We need to go over spending item by item. I am on six subcommittees. All three of us are on the Appropriations Committee. We will probably have 30 hearings in the next 2 or 3 months. We will have a good opportunity to go through $1 trillion of discretionary spending and try to spend it wisely and to save money wherever we can.
One last thing: When these spending bills come to the floor and we debate them and approve them, we can show the American people that discretionary spending is not the biggest problem we have with spending in this country. Discretionary spending is 38 percent of the budget, and according to the Congressional Budget Office it is scheduled to go up over the next 10 years at the rate of inflation. The rest of the budget, which is largely our entitlement programs, is scheduled to grow up to four times the rate of inflation. If it does that, we will be a bankrupt country after about 10 or 12 years. So there is every reason in the world for us to bring these bills to the floor.

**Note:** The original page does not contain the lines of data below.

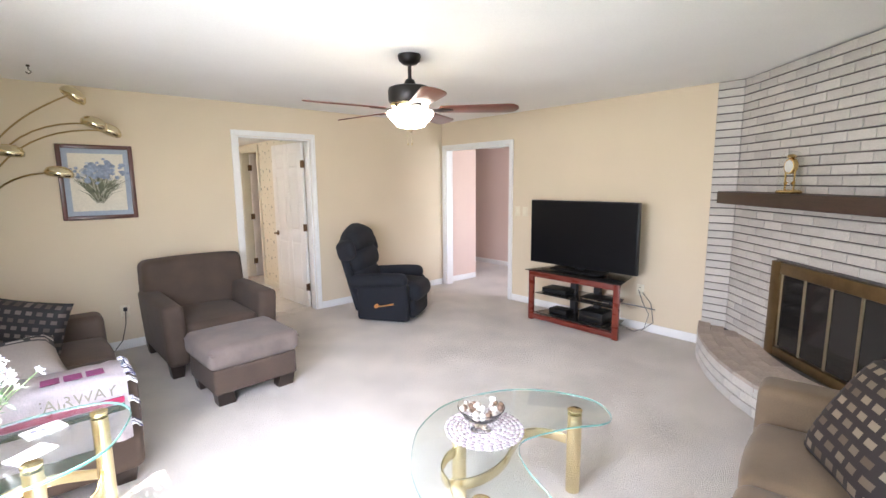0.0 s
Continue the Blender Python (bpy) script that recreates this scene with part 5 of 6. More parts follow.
tube(bm, [(-1.10, -0.03, 0.37), (-1.11, -0.05, 0.25), (-1.15, -0.06, 0.10), (-1.22, -0.06, 0.012), (-1.40, -0.07, 0.008), (-1.70, -0.10, 0.008)], 0.004, 6)
tagged(finish("lamp_cord", bm, BLACKM), "black lamp cord running from outlet to floor", "cord")
bm = bmesh.new()
cy(bm, (-1.575, -0.66, CZ), (-1.575, -0.66, CZ - 0.012), 0.012, 0.010, 10)
tube(bm, [(-1.575, -0.66, CZ - 0.01), (-1.575, -0.66, CZ - 0.03), (-1.56, -0.66, CZ - 0.045), (-1.575, -0.66, CZ - 0.06), (-1.592, -0.66, CZ - 0.048)], 0.004, 6)
tagged(finish("ceiling_hook", bm, FANMETAL), "small dark hook in the ceiling", "hook")

# ceiling fan
root = thing("ceiling_fan", "bronze ceiling fan with mahogany blades and lamp", "ceiling fan", pose(0.31, -2.58, CZ))
bm = bmesh.new()
lathe(bm, [(0, 0), (0.075, 0), (0.078, -0.01), (0.07, -0.04), (0.045, -0.06), (0.02, -0.066), (0.012, -0.066), (0.012, -0.15), (0.03, -0.16), (0.038, -0.18), (0.045, -0.20), (0.12, -0.205), (0.142, -0.215), (0.148, -0.235), (0.146, -0.295), (0.136, -0.31), (0.0, -0.31)], seg=36)
finish("motor", bm, FANMETAL, root, smooth=40)
bm = bmesh.new()
lathe(bm, [(0.128, -0.31), (0.134, -0.316), (0.126, -0.335), (0.095, -0.348), (0.06, -0.365), (0.0, -0.365)], seg=36)
finish("switch_housing", bm, GOLDBRASS, root, smooth=40)
bm = bmesh.new()
lathe(bm, [(0.15, -0.362), (0.158, -0.372), (0.155, -0.392), (0.13, -0.422), (0.112, -0.44), (0.095, -0.462), (0.05, -0.474), (0.0, -0.476)], seg=40)
sh = finish("shade", bm, glow("lit_fan_glass", (1.0, 0.88, 0.66), 2.2), root, smooth=60)
sh.visible_shadow = False
bm = bmesh.new()
lathe(bm, [(0.024, -0.472), (0.026, -0.48), (0.012, -0.492), (0, -0.502)], seg=14)
for x in (-0.018, 0.018):
    cy(bm, (x, 0.01, -0.48), (x, 0.01, -0.57), 0.0015, 0.0015, 6)
    lathe(bm, [(0, -0.59), (0.005, -0.585), (0.004, -0.57), (0, -0.568)], (x, 0.01, 0), 8)
finish("pull_chain", bm, GOLDBRASS, root)
for k in range(5):
    A = Matrix.Rotation(radians(27 + 72 * k), 4, "Z")
    P = A @ Matrix.Translation((0, 0, -0.352)) @ Matrix.Rotation(radians(-12), 4, "X")
    bm = bmesh.new()
    slab(bm, rounded([(0.20, -0.055), (0.70, -0.075), (0.735, 0.0), (0.70, 0.075), (0.20, 0.055)], [0.02, 0.05, 0.03, 0.05, 0.02]), -0.004, 0.004, 0.002, m=P)
    bl = finish("blade", bm, BLADEWOOD, root)
    bm = bmesh.new()
    bx(bm, (0.10, -0.02, -0.012), (0.22, 0.02, -0.004), 0.003, 2, m=P)
    slab(bm, [(0.19, -0.04), (0.29, -0.012), (0.29, 0.012), (0.19, 0.04)], -0.010, -0.005, 0.002, m=P)
    finish("blade_iron", bm, FANMETAL, bl)

# arc floor lamp with five brass heads
PALEBRASS = surf("bright_polished_brass", (0.80, 0.70, 0.46), 0.15, metal=1.0, var=0.03, gvar=0.01, bump=0.0)
root = thing("arc_floor_lamp", "brass arc floor lamp with five dome heads", "floor lamp", pose(-2.03, -0.30, 0))
bm = bmesh.new()
lathe(bm, [(0, 0), (0.14, 0), (0.142, 0.02), (0.12, 0.032), (0.02, 0.04), (0.014, 0.06), (0.014, 0.76), (0.022, 0.77), (0.022, 0.785), (0, 0.79)], seg=28)
finish("stand", bm, BRASS, root)
for hx, hy, hz, a in ((0.68, -0.05, 2.235, 0.65), (0.79, -0.08, 2.02, 0.35), (0.90, 0.06, 1.985, 0.4), (0.26, -0.16, 1.775, 0.1), (0.53, -0.14, 1.625, 0.15)):
    bm = bmesh.new()
    p0, p1 = Vector((0.02 * (hx - 0.6), 0.01 * hy, 0.775)), Vector((hx, hy, hz))
    c1, c2 = Vector((-0.03 + 0.02 * hx, hy * 0.15, 0.775 + (hz - 0.775) * 0.62)), Vector((hx * (0.35 + 0.3 * (hx < 0.4)) - 0.02, hy * 0.6, hz + 0.02 - 0.28 * (hz > 2.2)))
    pts = []
    for k in range(17):
        t = k / 16
        pts.append(p0 * (1 - t) ** 3 + c1 * 3 * t * (1 - t) ** 2 + c2 * 3 * t * t * (1 - t) + p1 * t ** 3)
    tube(bm, pts, 0.0065, 8)
    arm = finish("arm", bm, surf("antique_brass", (0.36, 0.25, 0.10), 0.3, metal=1.0), root)
    bm = bmesh.new()
    lathe(bm, [(0.0, 0.058), (0.032, 0.054), (0.064, 0.038), (0.080, 0.008), (0.080, -0.016), (0.066, -0.028), (0.052, -0.014), (0.0, -0.008)], seg=28,
          m=Matrix.Translation((hx + 0.03, hy, hz)) @ Matrix.Rotation(a, 4, "Y"), sx=1.15)
    finish("head", bm, PALEBRASS, arm, smooth=60)

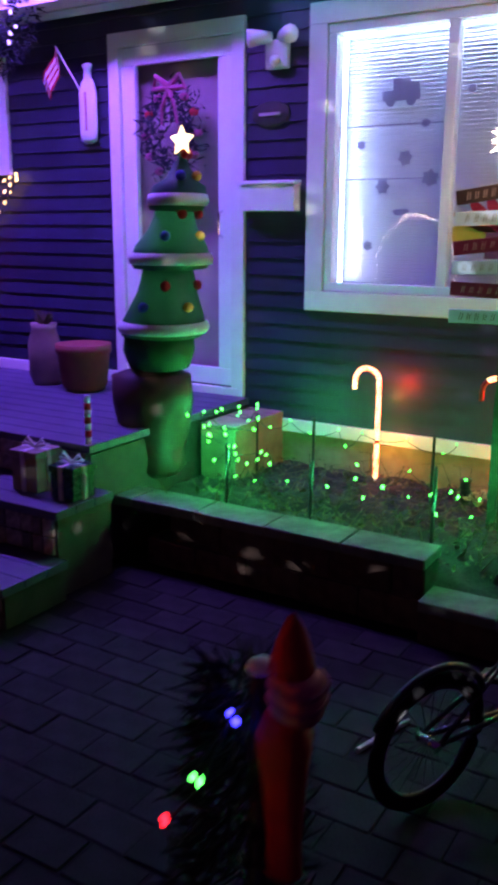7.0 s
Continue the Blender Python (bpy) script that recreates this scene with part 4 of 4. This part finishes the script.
part("skirt", lathe(bmesh.new(), [(0.024, 1.163), (0.034, 1.13), (0.030, 1.09), (0.024, 1.04), (0.020, 0.99), (0.022, 0.95), (0.010, 0.935)], (-0.044, -0.565), 18, wobble=0.14), REDCLOTH, hat, smooth=True)
part("hook", tube(bmesh.new(), [(-0.094, -0.541, 1.17), (-0.07, -0.55, 1.19), (-0.05, -0.556, 1.18)], 0.003, 5), BLACK, hat)

# ---- side yard and neighbour ----
dsp = thing("downspout", (0.07, 3.46, 0.3), "pale metal downspout at the house corner", "downspout")
part("pipe", ring_loft(bmesh.new(), [[(x - 0.03, y - 0.025, z), (x + 0.03, y - 0.025, z), (x + 0.03, y + 0.025, z), (x - 0.03, y + 0.025, z)] for x, y, z in ((0.14, 3.46, 3.1), (0.14, 3.46, 0.8), (0.145, 3.46, 0.6), (0.18, 3.46, 0.28))]), VINYL, dsp)
for z in (0.9, 2.0, 2.9):
    part("bracket", boxed(0.101, 0.173, 3.43, 3.49, z, z + 0.03), VINYL, dsp)
nb = thing("neighbour_house", (4.3, 13, 0), "lit cream neighbouring house behind the side yard", "house")
part("wall", boxed(-1.0, 9.0, 13.0, 19.0, 0.0, 3.4), CREAM, nb)
part("roof", ring_loft(bmesh.new(), [[(-1.4, 12.6, 3.3), (-1.4, 19.4, 3.3), (-1.4, 16.0, 5.0)], [(9.4, 12.6, 3.3), (9.4, 19.4, 3.3), (9.4, 16.0, 5.0)]]), ROOF, nb)
part("door", boxed(0.05, 1.1, 12.97, 12.998, 0.0, 2.2), WHITE, nb)
part("window", boxed(1.8, 3.0, 12.97, 12.998, 1.1, 2.2), VINYL, nb)
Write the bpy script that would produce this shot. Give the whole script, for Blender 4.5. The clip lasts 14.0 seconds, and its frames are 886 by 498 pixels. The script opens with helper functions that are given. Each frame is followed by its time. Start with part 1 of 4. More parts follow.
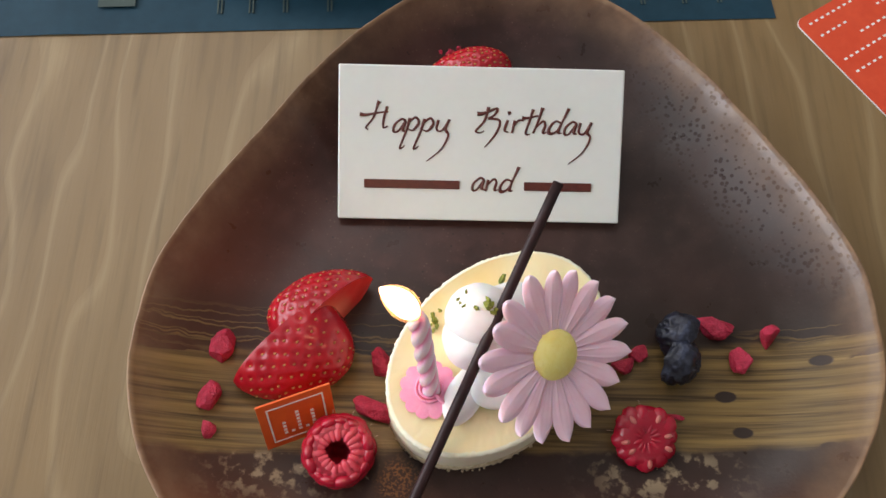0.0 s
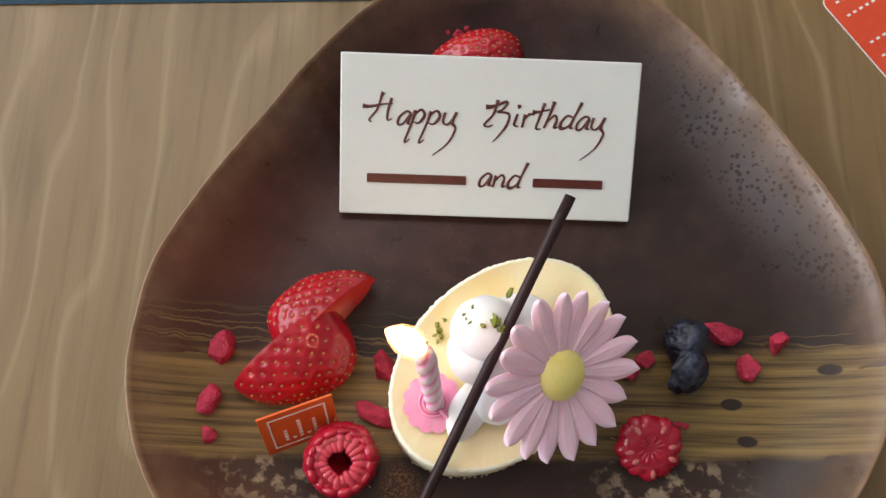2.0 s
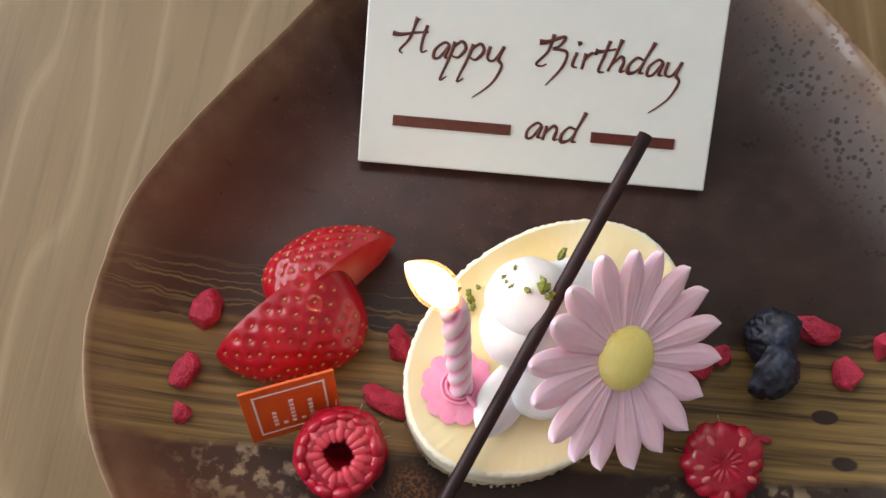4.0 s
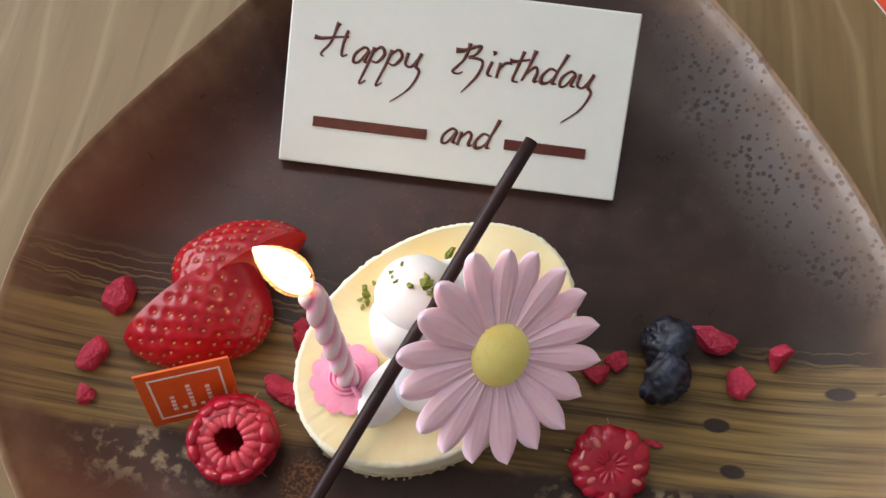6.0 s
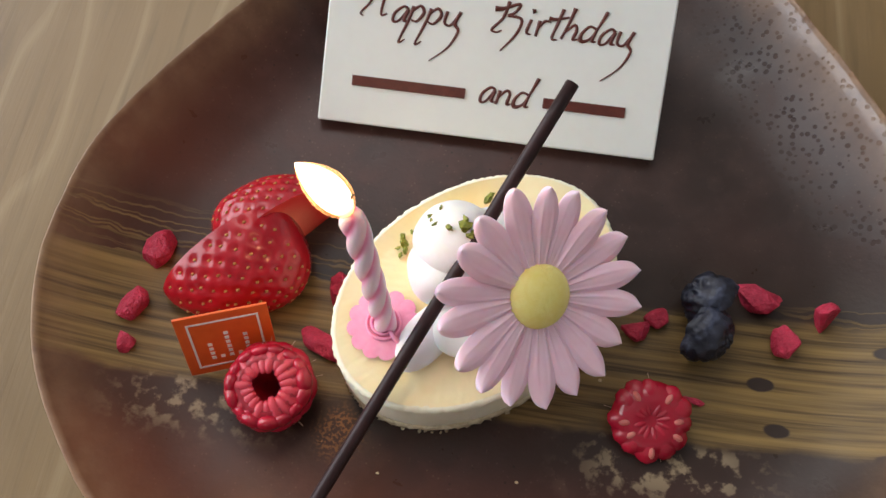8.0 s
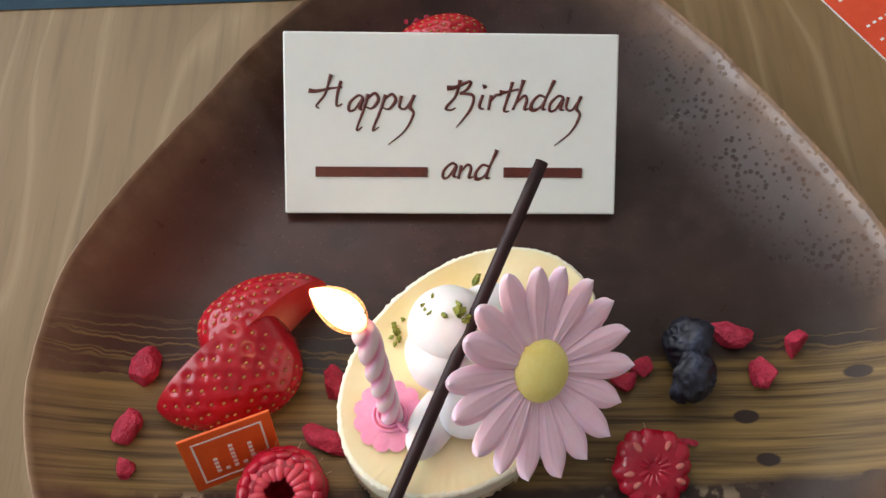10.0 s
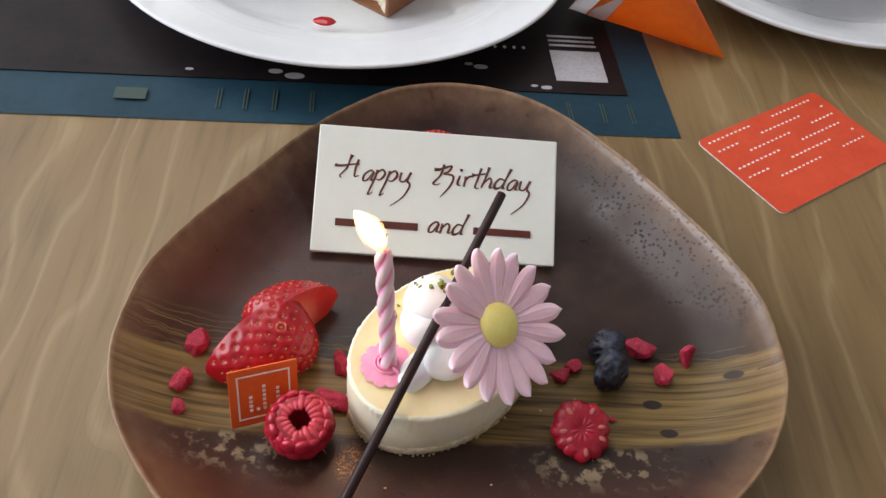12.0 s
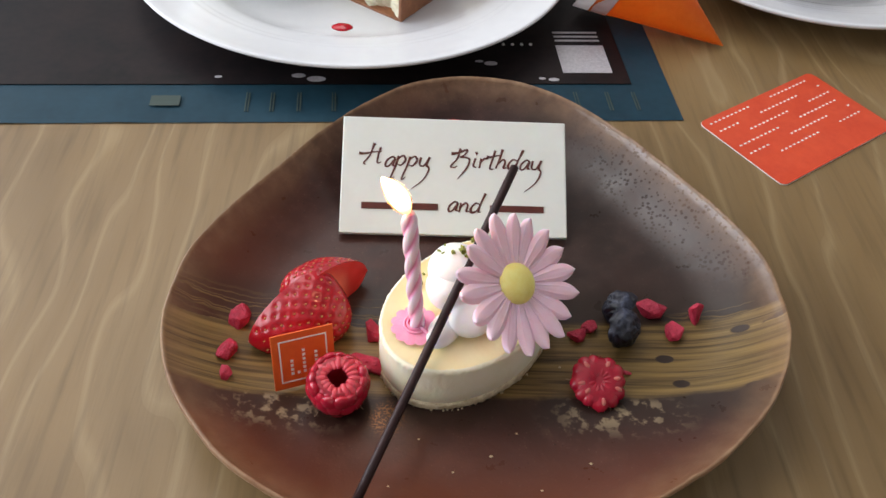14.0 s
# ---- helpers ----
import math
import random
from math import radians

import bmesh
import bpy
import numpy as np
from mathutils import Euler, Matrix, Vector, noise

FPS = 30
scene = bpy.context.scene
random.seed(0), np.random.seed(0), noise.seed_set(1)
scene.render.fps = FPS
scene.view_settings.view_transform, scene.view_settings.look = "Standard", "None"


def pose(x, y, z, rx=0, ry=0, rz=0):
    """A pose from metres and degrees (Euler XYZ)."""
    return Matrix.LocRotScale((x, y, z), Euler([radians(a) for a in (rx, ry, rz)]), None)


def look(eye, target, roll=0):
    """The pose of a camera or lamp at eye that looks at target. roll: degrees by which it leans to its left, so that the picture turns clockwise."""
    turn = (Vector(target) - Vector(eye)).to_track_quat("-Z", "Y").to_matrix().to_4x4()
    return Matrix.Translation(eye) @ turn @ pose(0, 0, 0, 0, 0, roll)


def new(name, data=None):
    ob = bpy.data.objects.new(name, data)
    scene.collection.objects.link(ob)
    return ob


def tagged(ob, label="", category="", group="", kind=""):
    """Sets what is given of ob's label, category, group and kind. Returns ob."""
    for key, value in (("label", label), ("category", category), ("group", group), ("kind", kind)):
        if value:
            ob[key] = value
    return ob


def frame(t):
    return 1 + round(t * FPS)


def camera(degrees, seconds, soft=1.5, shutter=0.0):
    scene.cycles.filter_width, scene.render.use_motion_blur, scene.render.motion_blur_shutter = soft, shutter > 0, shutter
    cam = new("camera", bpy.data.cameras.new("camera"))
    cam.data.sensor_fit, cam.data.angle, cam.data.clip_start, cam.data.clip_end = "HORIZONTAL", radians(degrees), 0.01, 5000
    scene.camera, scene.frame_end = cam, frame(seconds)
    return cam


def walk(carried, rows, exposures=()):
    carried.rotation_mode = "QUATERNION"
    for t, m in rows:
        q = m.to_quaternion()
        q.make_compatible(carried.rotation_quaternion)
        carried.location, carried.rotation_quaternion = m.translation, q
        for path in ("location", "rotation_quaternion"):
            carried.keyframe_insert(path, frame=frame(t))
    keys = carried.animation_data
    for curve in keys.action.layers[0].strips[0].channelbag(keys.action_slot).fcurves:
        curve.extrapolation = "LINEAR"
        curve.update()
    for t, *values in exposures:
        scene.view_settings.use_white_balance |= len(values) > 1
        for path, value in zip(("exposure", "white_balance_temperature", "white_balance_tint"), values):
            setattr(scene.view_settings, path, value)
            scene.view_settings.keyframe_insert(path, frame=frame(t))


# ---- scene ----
cam = camera(56.8, 14.0)
# the picture brightens a little as the view opens up towards the end
EXPO = [(0, -0.18, 6450, 11.5), (8.2, -0.16, 6450, 11.5), (10.5, -0.22, 6450, 11.5), (11.5, -0.12, 6450, 11.5), (12.5, -0.06, 6450, 11.5), (13.5, 0.0, 6450, 11.5), (14, 0.0, 6450, 11.5)]
PATH = [
    (0, (-0.0077, 0.02325, 0.25507), (0.0391, 0.8189, -1.5793), 4.17),
    (0.5, (-0.00906, 0.03137, 0.2574), (-0.0005, 0.7951, -1.591), 3.58),
    (1, (-0.0128, 0.04056, 0.26974), (-0.0142, 0.724, -1.6098), 3.06),
    (1.5, (-0.00745, 0.04778, 0.27437), (0.0343, 0.6853, -1.6208), 4.90),
    (2, (-0.01076, 0.04982, 0.25685), (0.0496, 0.6574, -1.6477), 7.18),
    (2.5, (-0.0116, 0.04754, 0.23696), (0.056, 0.6958, -1.6539), 7.96),
    (2.7, (-0.01343, 0.04843, 0.2303), (0.0584, 0.6774, -1.6669), 8.76),
    (4.8, (-0.00523, 0.04355, 0.20878), (-0.0377, 0.7456, -1.6637), 3.28),
    (5, (-0.00185, 0.04395, 0.2112), (-0.0328, 0.7474, -1.6608), 3.31),
    (5.5, (0.00701, 0.04386, 0.2107), (-0.0199, 0.7593, -1.6568), 3.58),
    (6, (0.0152, 0.04195, 0.21485), (-0.016, 0.7516, -1.6548), 4.82),
    (6.5, (0.02266, 0.03784, 0.21375), (-0.0126, 0.7777, -1.644), 6.88),
    (7, (0.03323, 0.03938, 0.21291), (-0.0033, 0.7803, -1.6444), 6.06),
    (7.5, (0.02742, 0.03341, 0.20863), (-0.0344, 0.7815, -1.6451), 6.12),
    (8, (0.01572, 0.02676, 0.20796), (-0.0982, 0.772, -1.6445), -0.47),
    (8.2, (0.0171, 0.02847, 0.20878), (-0.0846, 0.7656, -1.6476), -3.24),
    (10.3, (-0.00036, 0.03568, 0.22209), (0.0884, 0.8624, -1.5969), 5.70),
    (10.5, (0.003, 0.0296, 0.23023), (0.1015, 0.8698, -1.5821), 6.16),
    (11, (0.0042, -0.01539, 0.25572), (0.0794, 1.1038, -1.4001), 4.49),
    (11.5, (-0.00854, -0.0432, 0.24327), (0.1445, 1.2215, -1.2985), 9.51),
    (12, (-0.00901, -0.06202, 0.24483), (0.1372, 1.2615, -1.2475), 8.50),
    (12.5, (-0.00666, -0.08904, 0.25687), (0.136, 1.3338, -1.1414), 6.97),
    (12.7, (-0.0080, -0.0960, 0.2570), (0.1380, 1.3530, -1.1140), 6.90),
    (13, (-0.00859, -0.09958, 0.25699), (0.1115, 1.3187, -1.1481), 5.95),
    (13.5, (-0.00829, -0.09741, 0.25203), (0.0853, 1.2875, -1.1878), 4.68),
    (14, (-0.01039, -0.08969, 0.24923), (0.0882, 1.2738, -1.2106), 4.49),
]
walk(cam, [(t, look(eye, target, roll)) for t, eye, target, roll in PATH], EXPO)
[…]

My concluding sentence is this: We congratulate the Democratic and Republican leaders and the chairman and ranking member of the Appropriations Committee. We believe our job is to bring all 12 bills through committee and to the floor and pass them before the fiscal year starts. We, on both sides of the aisle--those of us who have spoken and many others who feel the same way--pledge our support to help our leaders achieve that result.
I yield the floor.
The Senator from Arkansas.
Mr. President, I thank Senator Alexander from Tennessee for his leadership on this issue. He is the one who wanted to come here and praise the two leaders for their leadership. Again, they are demonstrating leadership by reaching this agreement and trying to change recent practice around here. They want to set a new standard for getting it done as we are supposed to get it done.
So I thank my friend and colleague from Tennessee for all of his hard work, and this is just the tip of the iceberg. He is working on many ways to try to make this institution run better and to make the American people proud of the Senate. So I thank the Senator for that.